Belgium PM tells Iranian leader to free aid worker
Belgian Prime Minister Alexander De Croo on Wednesday urged Iran's president to "immediately" set free an aid worker held by Tehran in a case denounced as hostage diplomacy.
Iran arrested Olivier Vandecasteele, 42, in February 2022 and sentenced him at the start of this year to more than 12 years behind bars for "espionage" as well as ordering him to be subjected to 74 lashes.
"My message was very clear: Olivier Vandecasteele is an innocent man and must be released immediately," De Croo tweeted after a phone call with Iran's Ebrahim Raisi.
"In the meantime, his inhumane prison conditions must change."
UN rights experts have slammed Vandecasteele's detention as a "flagrant violation" of international law.
His backers and rights groups say he is being held as part of Iran's "hostage diplomacy" to try to get Belgium to release an Iranian diplomat incarcerated for terrorism.
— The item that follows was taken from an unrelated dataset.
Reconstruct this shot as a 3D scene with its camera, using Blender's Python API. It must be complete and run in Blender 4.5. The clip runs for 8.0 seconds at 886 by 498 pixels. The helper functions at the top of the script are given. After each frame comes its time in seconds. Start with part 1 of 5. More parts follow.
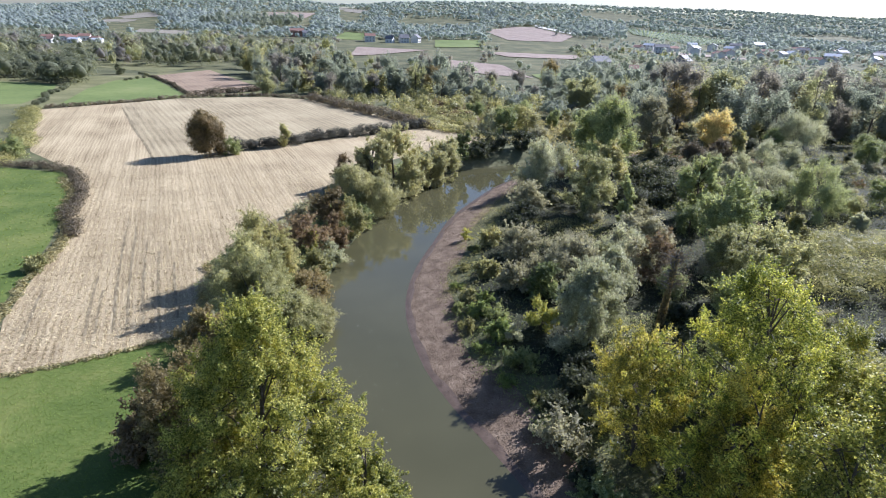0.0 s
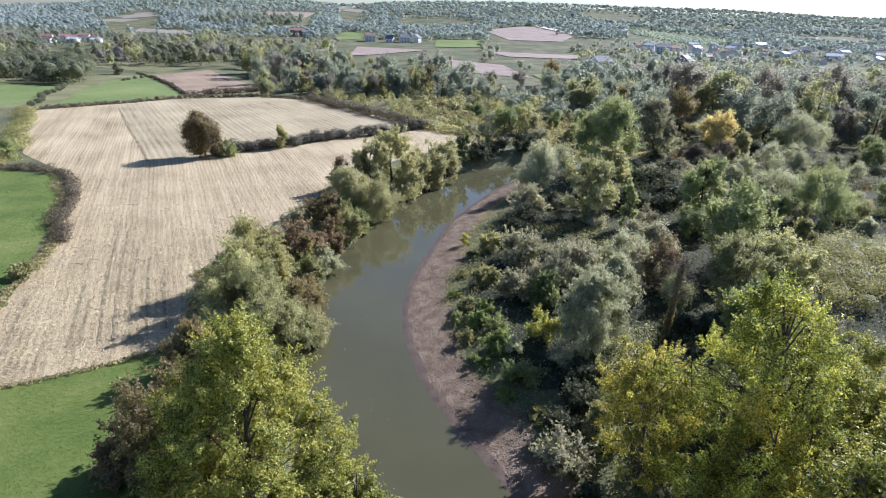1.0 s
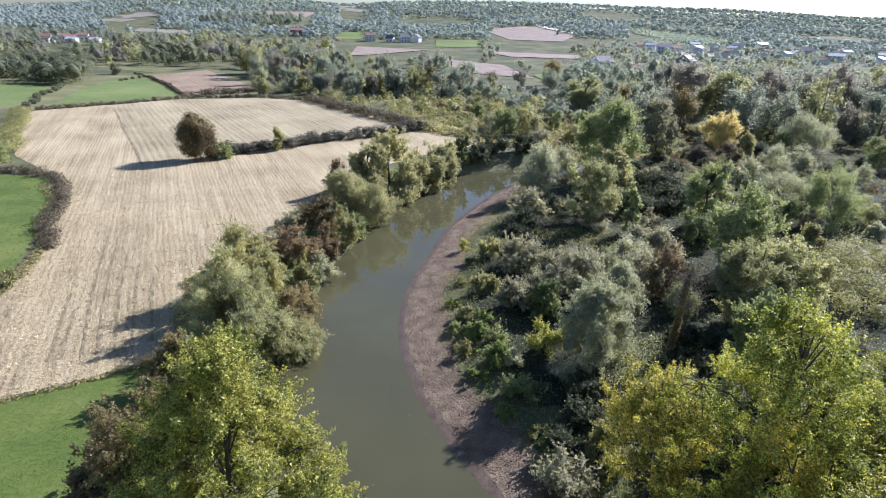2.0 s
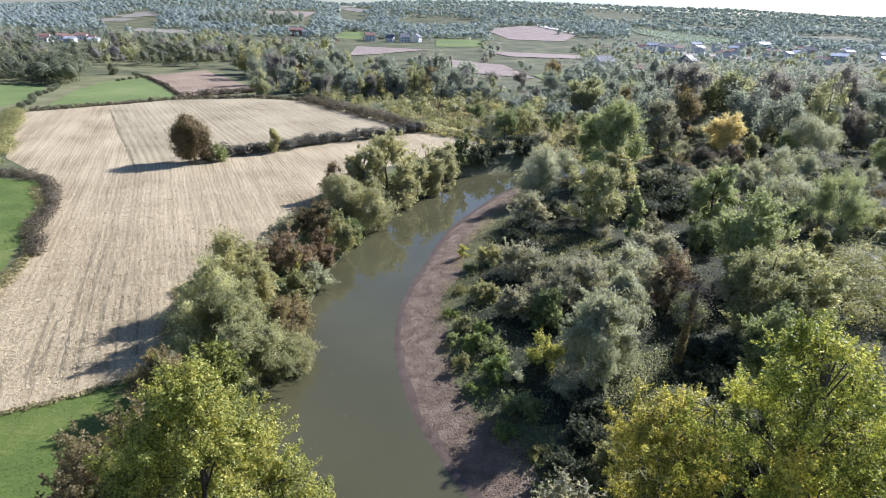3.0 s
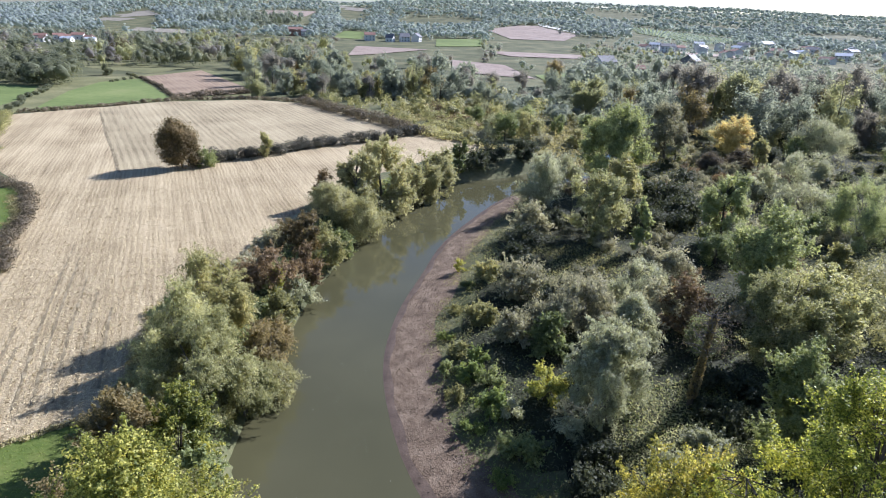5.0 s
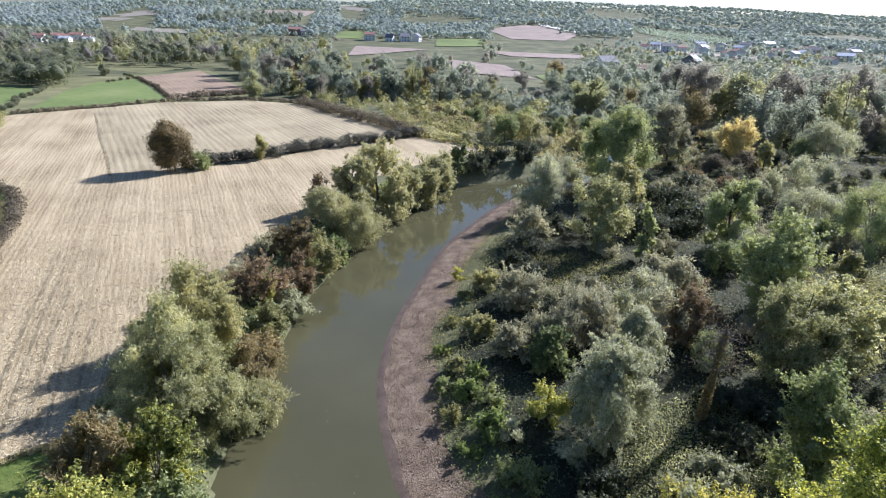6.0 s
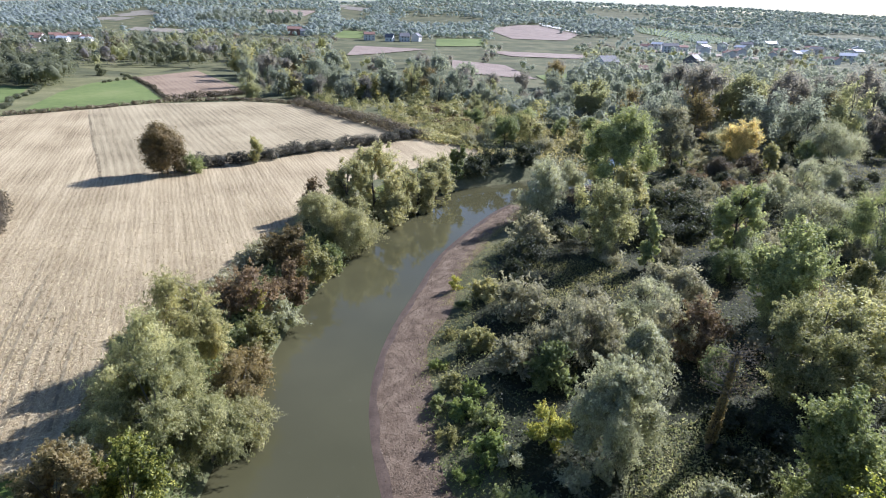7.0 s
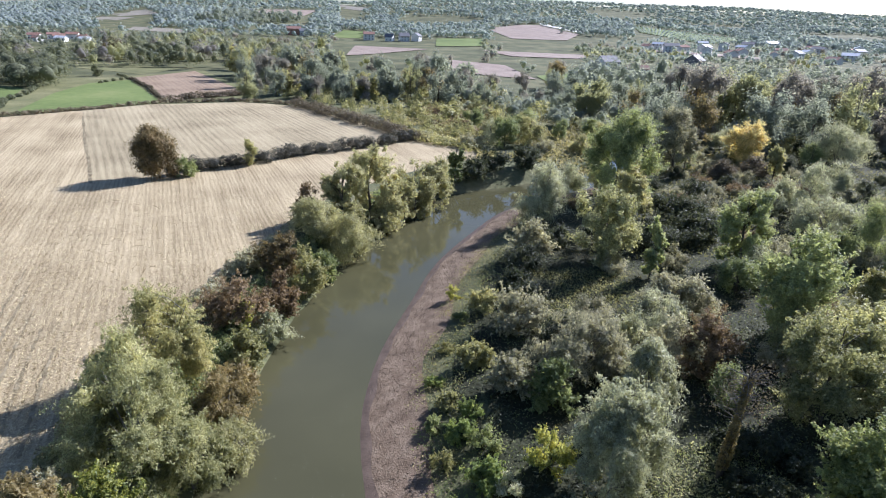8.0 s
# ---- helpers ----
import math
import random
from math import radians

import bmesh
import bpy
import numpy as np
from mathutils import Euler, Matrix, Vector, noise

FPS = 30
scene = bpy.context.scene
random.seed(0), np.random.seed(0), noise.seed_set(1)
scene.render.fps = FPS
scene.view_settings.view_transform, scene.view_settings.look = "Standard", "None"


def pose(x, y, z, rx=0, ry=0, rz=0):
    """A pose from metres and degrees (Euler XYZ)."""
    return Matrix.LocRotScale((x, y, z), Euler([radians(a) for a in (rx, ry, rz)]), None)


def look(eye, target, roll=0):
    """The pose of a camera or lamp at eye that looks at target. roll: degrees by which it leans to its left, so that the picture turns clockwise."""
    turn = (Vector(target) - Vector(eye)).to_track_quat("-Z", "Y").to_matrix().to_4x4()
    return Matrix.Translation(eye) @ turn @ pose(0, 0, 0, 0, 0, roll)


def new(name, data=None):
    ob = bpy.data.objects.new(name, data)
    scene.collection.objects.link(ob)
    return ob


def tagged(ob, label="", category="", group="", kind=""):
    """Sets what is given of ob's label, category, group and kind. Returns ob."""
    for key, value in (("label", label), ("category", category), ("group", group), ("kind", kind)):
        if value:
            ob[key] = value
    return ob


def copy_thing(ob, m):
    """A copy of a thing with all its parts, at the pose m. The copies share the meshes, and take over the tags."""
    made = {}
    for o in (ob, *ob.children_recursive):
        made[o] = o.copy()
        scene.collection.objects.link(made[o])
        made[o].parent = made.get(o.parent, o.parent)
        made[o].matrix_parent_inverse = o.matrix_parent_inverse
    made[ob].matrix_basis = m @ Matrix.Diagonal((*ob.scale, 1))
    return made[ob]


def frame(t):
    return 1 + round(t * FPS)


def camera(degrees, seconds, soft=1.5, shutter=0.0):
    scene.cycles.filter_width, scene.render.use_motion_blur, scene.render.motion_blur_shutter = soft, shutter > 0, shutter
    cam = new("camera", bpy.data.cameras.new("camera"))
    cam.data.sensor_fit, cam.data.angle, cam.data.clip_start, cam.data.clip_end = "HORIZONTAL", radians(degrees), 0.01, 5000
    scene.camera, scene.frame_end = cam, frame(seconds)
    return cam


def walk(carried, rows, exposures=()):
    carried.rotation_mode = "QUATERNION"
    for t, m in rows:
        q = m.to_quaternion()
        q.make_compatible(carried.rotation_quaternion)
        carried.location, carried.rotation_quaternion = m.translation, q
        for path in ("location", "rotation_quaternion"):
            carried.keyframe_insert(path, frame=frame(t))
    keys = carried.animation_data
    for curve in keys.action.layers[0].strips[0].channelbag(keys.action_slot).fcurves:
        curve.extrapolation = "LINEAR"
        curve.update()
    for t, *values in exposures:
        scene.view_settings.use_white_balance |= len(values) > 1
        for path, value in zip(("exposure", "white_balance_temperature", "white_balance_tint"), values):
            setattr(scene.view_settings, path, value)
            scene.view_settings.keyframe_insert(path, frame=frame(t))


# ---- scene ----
cam = camera(72.0, 8.0, soft=1.0)
PATH = [
    (0, (0.000, 0.000, 35.000), (0.000, 18.764, 28.079), 1.80),
    (0.5, (0.156, 1.262, 35.034), (0.146, 20.025, 28.108), 1.80),
    (1, (0.316, 2.562, 35.069), (0.296, 21.323, 28.138), 1.80),
    (1.5, (0.481, 3.898, 35.104), (0.452, 22.657, 28.168), 1.80),
    (2, (0.650, 5.267, 35.141), (0.612, 24.024, 28.200), 1.80),
    (2.5, (0.823, 6.668, 35.178), (0.776, 25.423, 28.233), 1.80),
    (3, (0.999, 8.098, 35.217), (0.943, 26.851, 28.266), 1.80),
    (3.5, (1.179, 9.555, 35.256), (1.115, 28.306, 28.300), 1.80),
    (4, (1.362, 11.037, 35.295), (1.290, 29.786, 28.335), 1.80),
    (4.5, (1.547, 12.541, 35.335), (1.468, 31.289, 28.371), 1.80),
    (5, (1.735, 14.065, 35.376), (1.649, 32.811, 28.407), 1.80),
    (5.5, (1.926, 15.608, 35.417), (1.832, 34.352, 28.444), 1.80),
    (6, (2.118, 17.166, 35.459), (2.018, 35.909, 28.481), 1.80),
    (6.5, (2.312, 18.738, 35.501), (2.206, 37.480, 28.518), 1.80),
    (7, (2.508, 20.322, 35.544), (2.395, 39.062, 28.556), 1.80),
    (7.5, (2.704, 21.915, 35.586), (2.586, 40.653, 28.595), 1.80),
    (8, (2.902, 23.515, 35.629), (2.778, 42.251, 28.633), 1.80),
]
walk(cam, [(t, look(eye, target, roll)) for t, eye, target, roll in PATH], [(0.0, 1.0, 5450, 20), (8.0, 1.0, 5450, 20)])

# ---- daylight: an autumn afternoon sun ahead and to the right ----
SUN_AZ, SUN_EL = radians(48), radians(33)
world = bpy.data.worlds.new("sky")
scene.world = world
world.use_nodes = True
sky = world.node_tree.nodes.new("ShaderNodeTexSky")
sky.sky_type, sky.sun_disc, sky.sun_elevation, sky.sun_rotation = "NISHITA", False, SUN_EL, SUN_AZ
sky.dust_density, sky.air_density, sky.ozone_density = 0.7, 1.0, 3.0
world.node_tree.links.new(sky.outputs["Color"], world.node_tree.nodes["Background"].inputs["Color"])
world.node_tree.nodes["Background"].inputs["Strength"].default_value = 0.061
sun = new("sun", bpy.data.lights.new("sun", "SUN"))
sun.data.energy, sun.data.angle, sun.data.color = 5.0, radians(0.6), (1.0, 0.95, 0.87)
toward = Vector((math.sin(SUN_AZ) * math.cos(SUN_EL), math.cos(SUN_AZ) * math.cos(SUN_EL), math.sin(SUN_EL)))
sun.matrix_world = look(toward * 300, (0, 0, 0))


# ---- materials ----
def nodes_of(name):
    m = bpy.data.materials.new(name)
    m.use_nodes = True
    t = m.node_tree
    for n in list(t.nodes):
        t.nodes.remove(n)
    out = t.nodes.new("ShaderNodeOutputMaterial")

    def node(kind, **kw):
        n = t.nodes.new("ShaderNode" + kind)
        for key, value in kw.items():
            if key in n.inputs:
                n.inputs[key].default_value = value
            else:
                setattr(n, key, value)
        return n

    return m, node, t.links.new, out


def ramp(node, stops):
    r = node("ValToRGB")
    while len(r.color_ramp.elements) < len(stops):
        r.color_ramp.elements.new(0.5)
    for e, (at, c) in zip(r.color_ramp.elements, stops):
        e.position, e.color = at, (*c, 1)
    return r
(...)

The diplomat, Assadollah Assadi, was found guilty in 2021 of masterminding a plot to blow up an event organised by an Iranian exiled opposition group outside Paris in 2018.
The plot was foiled by European intelligence services, and Assadi, a diplomat stationed in Austria who was identified as having provided the explosives for the bomb, was sentenced to 20 years in prison.
In July last year, Belgium and Iran signed a prisoner-swap treaty that Brussels viewed as a path to free Vandecasteele.
But Belgium's Constitutional Court suspended the treaty after exiled Iranian opposition members challenged it on the grounds it would lead to the release of Assadi.
The court is set to rule on the legality of the treaty by March 8.